Le judo algérien a été, à cet effet, sanctionné, à travers la suspension de son représentant Fethi Nourine, qui avait refusé d’affronter l’adversaire israélien, lors des derniers JO de Tokyo. Pour conforter ce souhait d’indépendance du sport par rapport à la politique, j’avais suggéré à plusieurs reprises, dans des articles précédents et des courriers aux instances sportives internationales, de remplacer les hymnes nationaux par des hymnes sportifs, les premiers étant l’expression la plus politique de la représentation nationale. 
 

Il faudrait cependant que les dirigeants du sport mondial comprennent que l’exigence de la séparation du sport de la politique doit être respectée par les gouvernements et par les responsables du sport. Le sport ne doit être sollicité, hors compétitions officielles, que pour favoriser la paix et le rapprochement des populations en hostilité, tel que le fait l’ancien olympien français Joël Bouzou, par le biais de son association «Paix et sport». 

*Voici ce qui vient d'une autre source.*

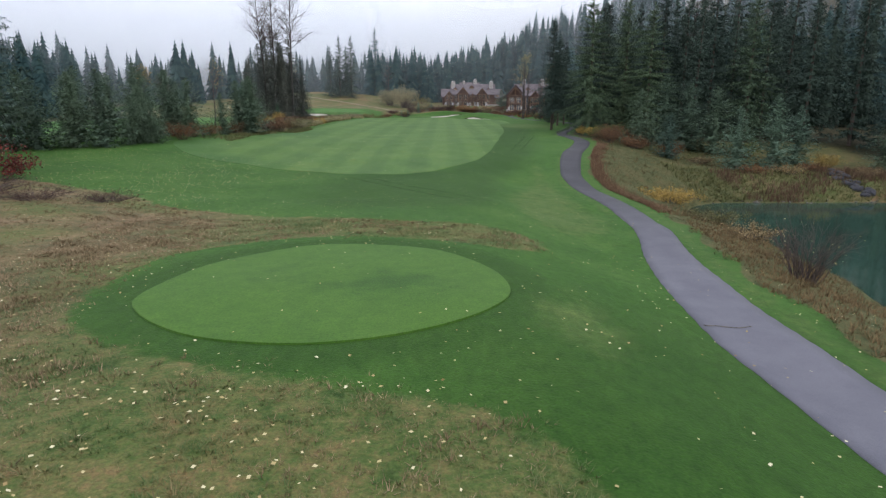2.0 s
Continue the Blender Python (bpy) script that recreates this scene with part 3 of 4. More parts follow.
def fir_parts(rng, tall, spread, whorls, per, twigs, bare=0.06, droop=0.35, power=0.85, ragged=0.2, twig=0.20, lean_leaf=0.36, simple=False, feather=0.12, levels=22, seg=12, core=0.11, fan=0.06, perk=0.0, notch=0.38):
    """The trunk and the crown of a conifer: whorls of drooping boughs with sprays on both sides."""
    lean = rng.normal(0, 0.006, 2) * tall
    zs = np.linspace(0, 1, 9)
    trunk_pts = np.column_stack([lean[0] * zs ** 2, lean[1] * zs ** 2, tall * zs])
    r0 = 0.011 * tall + 0.04
    trunk = tube(np.vstack([[trunk_pts[0] - [0, 0, 0.4]], trunk_pts]), np.concatenate([[r0 * 1.4], r0 * (1 - zs) ** 0.9 + 0.012]), 8)
    h = np.repeat(bare + (1 - bare) * np.linspace(0, 0.985, whorls) ** 0.92, per)
    h = np.clip(h + rng.normal(0, 0.8 / whorls, h.size), bare * 0.8, 0.995)
    az = rng.uniform(0, 2 * np.pi, h.size)
    rel = (h - bare) / (1 - bare)
    length = spread * np.clip(1 - rel, 0.012, 1) ** power * (1 - ragged + 2 * ragged * rng.random(h.size)) * np.where(rel < 0.12, 0.75 + 2 * np.clip(rel, 0, 1), 1)
    out = np.column_stack([np.cos(az), np.sin(az), np.zeros_like(az)])
    fall = droop * (1.15 - rel) + rng.normal(0, 0.07, h.size)
    start = np.column_stack([lean[0] * h ** 2, lean[1] * h ** 2, tall * h])
    s = np.linspace(0.06, 1, twigs)[None, :] ** (1.0 if simple else 0.72)
    # boughs rise a little, then bow down, then lift at the tip
    rise = 0.28 * s * rel[:, None] * 1.3 - fall[:, None] * s ** 1.5 + 0.10 * s ** 4
    pts = start[:, None] + out[:, None] * (length[:, None] * s)[..., None]
    pts[..., 2] += length[:, None] * rise
    cross = np.column_stack([-np.sin(az), np.cos(az), np.zeros_like(az)])
    # each bough is a broad uneven fan
    if not simple:
        pts += cross[:, None] * (rng.normal(0, fan, (h.size, twigs)) * length[:, None])[..., None]
        pts[..., 2] += rng.normal(0, fan * 0.4, (h.size, twigs)) * length[:, None]
    size = (twig * tall ** 0.55 * (0.5 + 0.6 * (1 - s)) * (0.35 + 0.65 * (1 - rel))[:, None]) * rng.uniform(0.7, 1.35, (h.size, twigs))
    size = np.minimum(size, 0.2 + length[:, None] * 0.6)
    pieces = [skirts(rng, tall, spread * core, levels, seg, bare, droop * 0.6, power, lean, notch)]
    for sign in (-1, 1):
        d = unit(out[:, None] * rng.uniform(0.35, 0.9, (h.size, twigs, 1)) + sign * cross[:, None] * 1.0 + np.array([0, 0, -1.0]) * (rng.uniform(0.05, 0.6, (h.size, twigs, 1)) - perk))
        side = unit(np.cross(d, rng.normal(0, 1, d.shape) * 0.5 + np.array([0, 0, 1.0])))
        if simple:
            pieces.append(spikes(pts.reshape(-1, 3), d.reshape(-1, 3), side.reshape(-1, 3), size.ravel(), size.ravel() * lean_leaf, 0.22))
            continue
        # a feathery spray: a middle shoot and two shorter ones beside it
        for turn, share in ((0.0, 1.0), (-0.5, 0.72), (0.5, 0.72)):
            e = unit(d * math.cos(turn) + side * math.sin(turn) + rng.normal(0, 0.08, d.shape))
            pieces.append(spikes(pts.reshape(-1, 3) + d.reshape(-1, 3) * (size.ravel() * (1 - share) * 0.5)[:, None], e.reshape(-1, 3), side.reshape(-1, 3), size.ravel() * share, size.ravel() * feather, 0.2))
    if simple:
        return trunk, stack(pieces)
    # sprays that hang under the bough
    d = unit(out[:, None] * rng.uniform(-0.1, 0.5, (h.size, twigs, 1)) + cross[:, None] * rng.normal(0, 0.35, (h.size, twigs, 1)) - np.array([0, 0, 1.0]) * (1 - 1.6 * perk))
    side = unit(np.cross(d, rng.normal(0, 1, d.shape)))
    pieces.append(spikes(pts.reshape(-1, 3), d.reshape(-1, 3), side.reshape(-1, 3), size.ravel() * 0.75, size.ravel() * 0.26, 0.0))
    # the bough's own end spray
    tipdir = unit(pts[:, -1] - pts[:, -2] + np.array([0, 0, 0.02]))
    pieces.append(spikes(pts[:, -1] - tipdir * length[:, None] * 0.1, tipdir, cross, np.maximum(size[:, -1] * 1.2, 0.12), size[:, -1] * 0.5, 0.05))
    # thin wood under the sprays
    half = pts[:, twigs // 2]
    pieces.append(spikes(start, unit(half - start), cross, np.linalg.norm(half - start, axis=1) * 1.2, length * 0.03 + 0.02, 0.05))
    return trunk, stack(pieces)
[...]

Par éthique, morale et respect des valeurs olympiques, les dirigeants des instances mondiales du sport n’ont pas le droit de prendre position dans les conflits guerriers. A défaut, ils pourraient contribuer à ramener la paix, rappelant ainsi le mot d’ordre olympique, datant des jeux de l’Antiquité, imposant l’arrêt de toute hostilité durant les jeux sportifs. 

Les décisions prises à l’encontre des représentants de la Russie pour les compétitions internationales ne peuvent qu’attiser la haine et affecter la neutralité politique du mouvement sportif. Des conflits plus dramatiques ont été délibérément provoqués en Irak, en Syrie, en Libye, en Palestine, sans que les instances sportives internationales se soient ingérées, hormis les rencontres sportives d’amitié organisées par l’association «Paix et sport». 

Cette attitude discriminatoire, dans le conflit russo-ukrainien, risque d’affecter l’esprit pacifique et de neutralité politique, soutenu par la charte olympique et les textes régissant la gestion du sport. Lors d’une récente intervention sur un plateau de télévision, l’ancienne candidate à la présidentielle française, Ségolène Royale, avait recommandé de convoquer une conférence mondiale pour la paix, pour trouver une solution au conflit russo-ukrainien. L’ancien olympien Joël Bouzou et son association «Paix et sport» développe des initiatives de pacification des relations entre populations en hostilité. 

Ces deux modèles devraient constituer des références pour asseoir la paix dans le monde. Le sport doit respecter ses valeurs fondamentales en faveur de la paix et de la tolérance ; il ne doit être sollicité que pour rassembler, jamais pour aggraver la division.